Arabic transcription(s)
- • Arabic: أُوصرين
- • Latin: Osarin (official) ’Usarin (unofficial)
- Osarin Location of Osarin within Palestine
- Coordinates: 32°07′32″N 35°18′37″E﻿ / ﻿32.12556°N 35.31028°E
- Palestine grid: 179/170
- State: State of Palestine
- Governorate: Nablus

Government
- • Type: Village council

Population (2017)
- • Total: 2,053
- Name meaning: "High ground";

= Osarin =

Osarin (أُوصرين) is a Palestinian town in the Nablus Governorate in northern West Bank, located 16 kilometers southeast of Nablus. According to the Palestinian Central Bureau of Statistics (PCBS), the town had a population of 2,053 inhabitants in 2017.

==Location==
Osarin is located 11.3 km south of Nablus. It is bordered by Aqraba to the east, Beita to the north and west, and Qabalan to the south.

==History==
Shards from Iron Age II, Crusader/Ayyubid and Mamluk eras have been found here.

===Ottoman era===
Shards from the early Ottoman era have been found here. In 1596 the village appeared in Ottoman tax registers under the name of ‘’Usarin’’, and as being in the nahiya of Jabal Qubal in the liwa of Nablus. It had a population of 10 households and 4 bachelors, all Muslim. They paid a fixed tax-rate of 33,3 % on agricultural products, including wheat, barley, summer crops, olive trees, goats and beehives, in addition to occasional revenues and a press for olive oil or syrup; a total of 2,900 Akçe.

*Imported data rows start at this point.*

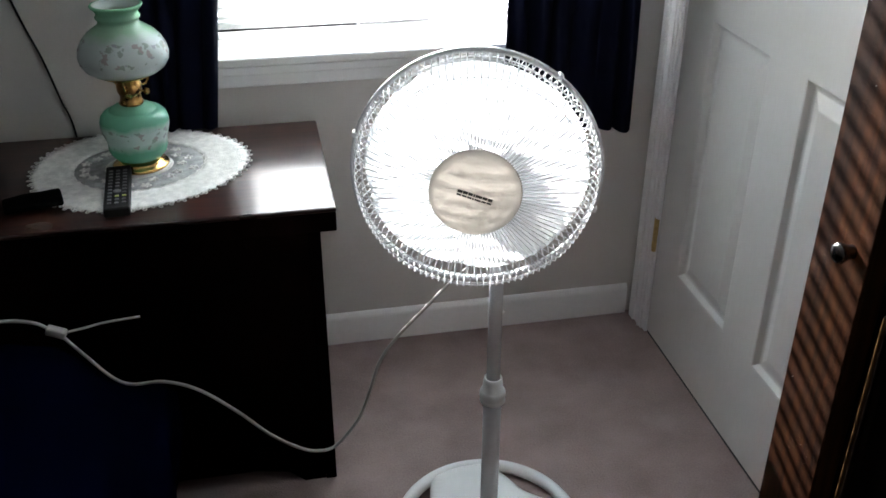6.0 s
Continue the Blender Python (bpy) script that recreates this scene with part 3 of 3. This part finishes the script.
def pedestal_fan():
    f = thing("pedestal_fan", tuple(POLE), "white pedestal fan with wire guard and beige badge, standing on carpet", "fan")
    m = Matrix.Translation(POLE)
    # base: a ring with a three-armed plate inside
    part("base_rim", lathe(bmesh.new(), [(0.191 + 0.013 * math.cos(2 * math.pi * k / 14) - 0.013, 0.014 + 0.014 * math.sin(2 * math.pi * k / 14)) for k in range(14)], m, 96, True), FAN_WHITE, f, "", True)
    bm = bmesh.new()
    top, low = [], []
    n, rad = 120, 7
    for j in range(rad + 1):
        rt, rl = [], []
        for i in range(n):
            a = 2 * math.pi * i / n
            off = abs((math.degrees(a) + 22 + 60) % 120 - 60)
            edge = 0.179 if off < 20 else 0.120 + 0.059 * ((60 - off) / 40) ** 1.7
            q = 0.022 + (edge - 0.022) * j / rad
            h = 0.030 + 0.014 * max(0, 1 - q / 0.18) ** 1.5 - (0.010 if j == rad else 0)
            rt.append(bm.verts.new(m @ Vector((q * math.cos(a), q * math.sin(a), h))))
            rl.append(bm.verts.new(m @ Vector((q * math.cos(a), q * math.sin(a), 0.006))))
        top.append(rt)
        low.append(rl)
    for g in (top, low):
        for p, q in zip(g, g[1:]):
            for i in range(n):
                bm.faces.new((p[i], p[(i + 1) % n], q[(i + 1) % n], q[i]))
    for k in (0, -1):
        for i in range(n):
            bm.faces.new((top[k][i], top[k][(i + 1) % n], low[k][(i + 1) % n], low[k][i]))
    part("base_plate", bm, FAN_WHITE, f, "", True)
    part("base_socket", lathe(bmesh.new(), [(0.042, 0.036), (0.042, 0.044), (0.038, 0.048), (0.0225, 0.052), (0.0215, 0.060), (0.0185, 0.063), (0.0185, 0.036)], m, 40), FAN_WHITE, f, "", True)
    part("lower_pole", lathe(bmesh.new(), [(0, 0.03), (0.0172, 0.03), (0.0172, 0.345), (0, 0.345)], m, 40), FAN_POLE, f, "", True)
    part("collar", lathe(bmesh.new(), [(0, 0.332), (0.0188, 0.332), (0.0232, 0.334), (0.0240, 0.337), (0.0232, 0.341), (0.0226, 0.343), (0.0240, 0.346), (0.0246, 0.350), (0.0242, 0.356), (0.0226, 0.360), (0.0196, 0.363), (0.0180, 0.380), (0.0170, 0.387), (0.0148, 0.389), (0.0140, 0.386), (0, 0.386)], m, 40), FAN_WHITE, f, "ridged white plastic collar", True)
    up = part("upper_pole", lathe(bmesh.new(), [(0, 0.37), (0.0126, 0.37), (0.0126, 0.74), (0, 0.74)], m, 36), FAN_POLE, f, "", True)
    part("pole_pin", lathe(bmesh.new(), [(0, 0.004), (0.003, 0.0035), (0.004, 0.0)], pose(POLE.x + 0.0118, POLE.y - 0.003, 0.530, 0, 90, -15), 12), FAN_WIRE, up)
    # control box and neck
    back = HEAD - AIM * 0.15
    part("control_box", boxed(POLE.x - 0.034, POLE.x + 0.034, POLE.y - 0.028, POLE.y + 0.034, 0.655, 0.745, 0.010, 3), FAN_WHITE, f)
    part("neck", tube(bmesh.new(), spline([(POLE.x, POLE.y, 0.735), (POLE.x - 0.002, POLE.y, 0.78), tuple(HEAD - AIM * 0.145 + Vector((0, 0, -0.02)))], 6), 0.020, 20), FAN_WHITE, f, "", True)
    # head, turned about its own axis
    h = HEAD_POSE
    motor = [(0, -0.185), (0.030, -0.184), (0.046, -0.176), (0.054, -0.160), (0.057, -0.120), (0.058, -0.080), (0.054, -0.070), (0, -0.069)]
    mo = part("motor_housing", lathe(bmesh.new(), motor, h, 48), FAN_WHITE, f, "", True)
    part("swing_knob", lathe(bmesh.new(), [(0, 0.024), (0.006, 0.024), (0.007, 0.018), (0.004, 0.008), (0.004, 0)], pose(back.x, back.y, HEAD.z + 0.054), 20), FAN_WHITE, mo, "", True)
    part("blade_hub", lathe(bmesh.new(), [(0, 0.022), (0.022, 0.020), (0.032, 0.010), (0.034, -0.030), (0.030, -0.034), (0, -0.034)], h, 40), FAN_BLADE, f, "", True)
    blades = 5
    for b in range(blades):
        bm = bmesh.new()
        nu, nv = 14, 10
        fr, bk = [], []
        for i in range(nu + 1):
            u = i / nu
            rr = 0.030 + 0.124 * u
            span = radians(74 + 4 * min(1, u / 0.3))
            a0 = 2 * math.pi * b / blades + radians(16) * u
            rf, rb = [], []
            for k in range(nv + 1):
                v = k / nv - 0.5
                rnd_tip = 0.004 * (2 * v) ** 4 * u
                a = a0 + span * v
                z = -0.008 - 0.018 * v * (1 - 0.35 * u) + 0.006 * (1 - 4 * v * v)
                q = rr - rnd_tip
                rf.append(bm.verts.new(h @ Vector((q * math.cos(a), q * math.sin(a), z + 0.0008))))
                rb.append(bm.verts.new(h @ Vector((q * math.cos(a), q * math.sin(a), z - 0.0008))))
            fr.append(rf)
            bk.append(rb)
        for i in range(nu):
            for k in range(nv):
                bm.faces.new((fr[i][k], fr[i][k + 1], fr[i + 1][k + 1], fr[i + 1][k]))
                bm.faces.new((bk[i][k], bk[i + 1][k], bk[i + 1][k + 1], bk[i][k + 1]))
        for i in range(nu):
            for k in (0, nv):
                bm.faces.new((fr[i][k], fr[i + 1][k], bk[i + 1][k], bk[i][k]))
        for k in range(nv):
            for i in (0, nu):
                bm.faces.new((fr[i][k], fr[i][k + 1], bk[i][k + 1], bk[i][k]))
        part("blade", bm, FAN_BLADE, f, "translucent white plastic blade", True)
    # wire guards
    R = 0.171

    def ring(bm, r, z, thick, seg=6):
        return tube(bm, [h @ Vector((r * math.cos(2 * math.pi * i / 120), r * math.sin(2 * math.pi * i / 120), z)) for i in range(120)], thick, seg, True)

    spokes = 110

    def guard(name, label, run, rings, offset):
        g = part(name, ring(bmesh.new(), *rings[0]), FAN_WIRE, f, label, True)
        for hoop in rings[1:]:
            part("hoop", ring(bmesh.new(), *hoop), FAN_WIRE, g, "", True)
        first = part("spoke", tube(bmesh.new(), [Vector((r, 0, z)) for r, z in run], 0.00080, 5), FAN_WIRE, None, "", True)
        for i in range(spokes):
            o = first if i == 0 else new("spoke", first.data)
            o.matrix_basis = h @ pose(0, 0, 0, 0, 0, 360 * (i + offset) / spokes)
            adopt(o, g)

    guard("front_guard", "white enamelled wire front guard", [(0.056, 0.070), (0.090, 0.068), (0.125, 0.063), (0.149, 0.055), (0.160, 0.042), (0.165, 0.022), (0.168, 0.002)], ((0.1505, 0.0525, 0.0010), (0.1645, 0.0240, 0.0011), (R - 0.003, 0.002, 0.0017)), 0)
    guard("rear_guard", "white enamelled wire rear guard", [(0.056, -0.064), (0.100, -0.062), (0.140, -0.054), (0.158, -0.040), (0.167, -0.020), (0.1685, -0.004)], ((0.145, -0.053, 0.0011), (0.164, -0.030, 0.0011), (0.056, -0.0645, 0.0015)), 0.5)
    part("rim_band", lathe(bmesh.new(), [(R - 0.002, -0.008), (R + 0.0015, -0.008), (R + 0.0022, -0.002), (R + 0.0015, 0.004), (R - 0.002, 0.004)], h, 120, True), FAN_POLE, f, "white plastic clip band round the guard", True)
    for a in (163, 342, 52):
        ca, sa = math.cos(radians(a)), math.sin(radians(a))
        bmc = boxed(-0.004, 0.004, -0.003, 0.005, -0.008, 0.006, 0.0015, 1)
        bmc.transform(h @ Matrix.Translation((R * ca, R * sa, 0)) @ pose(0, 0, 0, 0, 0, a - 90))
        part("guard_clip", bmc, FAN_WIRE, f)
    badge = [(0, 0.0835), (0.020, 0.0830), (0.038, 0.0810), (0.052, 0.0770), (0.0595, 0.0725), (0.0615, 0.0695), (0.0605, 0.0670), (0.0588, 0.0719), (0.0515, 0.0764), (0.0378, 0.0803), (0.020, 0.0823), (0, 0.0828)]
    bd = part("badge", lathe(bmesh.new(), badge, h, 64), FAN_BADGE, f, "beige plastic badge striped by sunlight", True)
    # brand mark: two rows of plain dark bars on a slant
    bm = bmesh.new()
    x = -0.0245
    for wdt in (0.0062, 0.0062, 0.0056, 0.0022, 0.0082, 0.0060, 0.0060):
        for v0, v1 in ((-0.0040, -0.0016), (0.0004, 0.0040)):
            box(bm, x, x + wdt, v0, v1, 0.0822, 0.0838)
        x += wdt + 0.0011
    bm.transform(h @ MARK)
    part("brand_mark", bm, INK, bd, "dark printed mark")


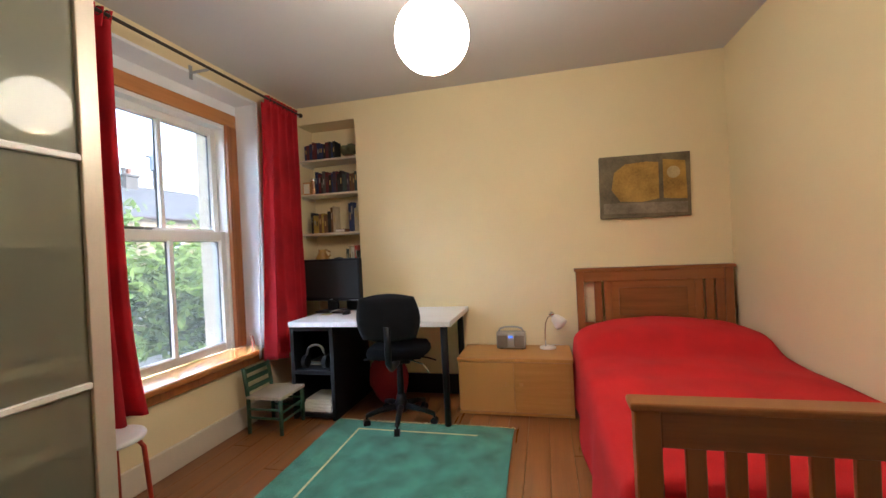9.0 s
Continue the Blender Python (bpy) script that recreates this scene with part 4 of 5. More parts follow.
radio(); bed_lamp()
pt = thing("wall_painting", (3.845, 1.575, 1.385), "wide ochre and olive abstract canvas above the bed", "painting")
T = Matrix.Translation((3.846, 1.577, 1.621)) @ Matrix.Rotation(radians(.8), 4, "X")
OCH = [mat(n, c, .6, .2, 6, 70, .25, c2=c2) for n, c, c2 in (("olive paint", (.10, .085, .045), (.22, .18, .10)), ("ochre gold paint", (.34, .19, .03), (.55, .34, .06)), ("grey brown paint", (.20, .16, .10), (.34, .29, .2)), ("pale gold paint", (.55, .42, .16), (.66, .55, .28)))]
bm = bmesh.new(); bx(bm, (-.022, -.314, -.235), (.013, .314, .235), .003); bm.transform(T); part("canvas", bm, OCH[0], pt)
for nm, poly, m in (("glow_field", [(.23, -.02), (.21, .11), (.13, .17), (-.02, .18), (-.10, .17), (-.10, -.10), (.02, -.12), (.17, -.11)], 1), ("side_field", [(-.13, .19), (-.28, .17), (-.29, -.11), (-.13, -.10)], 1), ("ground", [(.29, -.12), (-.29, -.13), (-.29, -.21), (.29, -.20)], 2), ("moon", [(-.2 + .045 * math.cos(a), .09 + .045 * math.sin(a)) for a in [k * math.tau / 14 for k in range(14)]], 3)):
    bm = bmesh.new(); prism(bm, poly, 0, -.0236 if nm != "moon" else -.0250, -.021); bm.transform(T); part(nm, bm, OCH[m], pt)

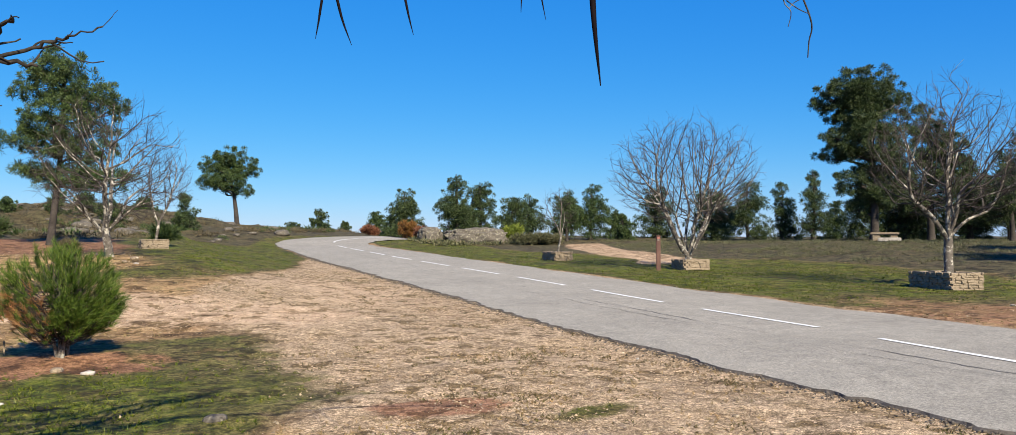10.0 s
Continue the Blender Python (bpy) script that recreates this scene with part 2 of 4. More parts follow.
M_GRANITE = lichen_bark("granite", (0.035, 0.03, 0.025), (0.15, 0.13, 0.105), (0.215, 0.195, 0.145), 0.55)
M_LEDGE = lichen_bark("pale_granite", (0.045, 0.039, 0.032), (0.15, 0.13, 0.105), (0.21, 0.19, 0.155), 0.58)
M_WHITESTONE = two_scale("white_stone", (0.24, 0.21, 0.18), (0.46, 0.42, 0.37), 20, 4)
M_GRIT = foliage("grit", (0.20, 0.14, 0.09), (0.50, 0.39, 0.28), (0.12, 0.085, 0.05), 0.0)
M_SOIL = two_scale("soil", (0.10, 0.06, 0.04), (0.26, 0.17, 0.11), 18, 3)
M_POST = two_scale("stained_wood", (0.085, 0.045, 0.036), (0.16, 0.085, 0.066), 14, 2, 0.8)
M_PLATE = two_scale("post_plate", (0.30, 0.10, 0.08), (0.42, 0.17, 0.14), 20, 4, 0.6)
M_STAKE = two_scale("pale_wood", (0.25, 0.18, 0.11), (0.38, 0.29, 0.19), 20, 4)

# ---- the lie of the land ----
def sstep(a, b, v):
    t = np.clip((np.asarray(v, dtype=float) - a) / (b - a), 0, 1)
    return t * t * (3 - 2 * t)


def vnoise(x, y, scale, seed):
    """Smooth value noise in 0..1 on a plane."""
    x, y = np.asarray(x, dtype=float) * scale, np.asarray(y, dtype=float) * scale
    xi, yi = np.floor(x), np.floor(y)
    fx, fy = x - xi, y - yi
    fx, fy = fx * fx * (3 - 2 * fx), fy * fy * (3 - 2 * fy)

    def h(a, b):
        s = np.sin(a * 127.1 + b * 311.7 + seed * 74.7) * 43758.5453
        return s - np.floor(s)
    return (h(xi, yi) * (1 - fx) + h(xi + 1, yi) * fx) * (1 - fy) + (h(xi, yi + 1) * (1 - fx) + h(xi + 1, yi + 1) * fx) * fy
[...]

In 1838, Ausarin was noted as a village in the District of El-Beitawy, east of Nablus.

In 1870 Victor Guérin noted the village, situated on a hill.

===British Mandate era===
In the 1922 census of Palestine, conducted by the British Mandate authorities, Ausarin had a population of 87 Muslims, increasing in the 1931 census to 122 Muslim, in 34 houses.

In the 1945 statistics, Usarin had a population of 200 Muslim, with 2,185 dunams of land, according to an official land and population survey. Of this, 347 dunams were plantations and irrigable land, 1,098 were used for cereals, while 11 dunams were built-up land.

===Jordanian era===
In the wake of the 1948 Arab–Israeli War, and after the 1949 Armistice Agreements, Osarin came under Jordanian rule.

The Jordanian census of 1961 found 293 inhabitants in Usarin.

===1967-present===
After the Six-Day War in 1967, Osarin has been under Israeli occupation.

During the early months of the First Intifada, on 23 March 1898, Adli Maher Sa'id, aged 14, was shot dead. An Israeli citizen, Ovadia Saluni from Masua, was detained as a suspect.

After the 1995 accords, 83% of the village land is defined as Area B land, while the remaining 17% is Area C.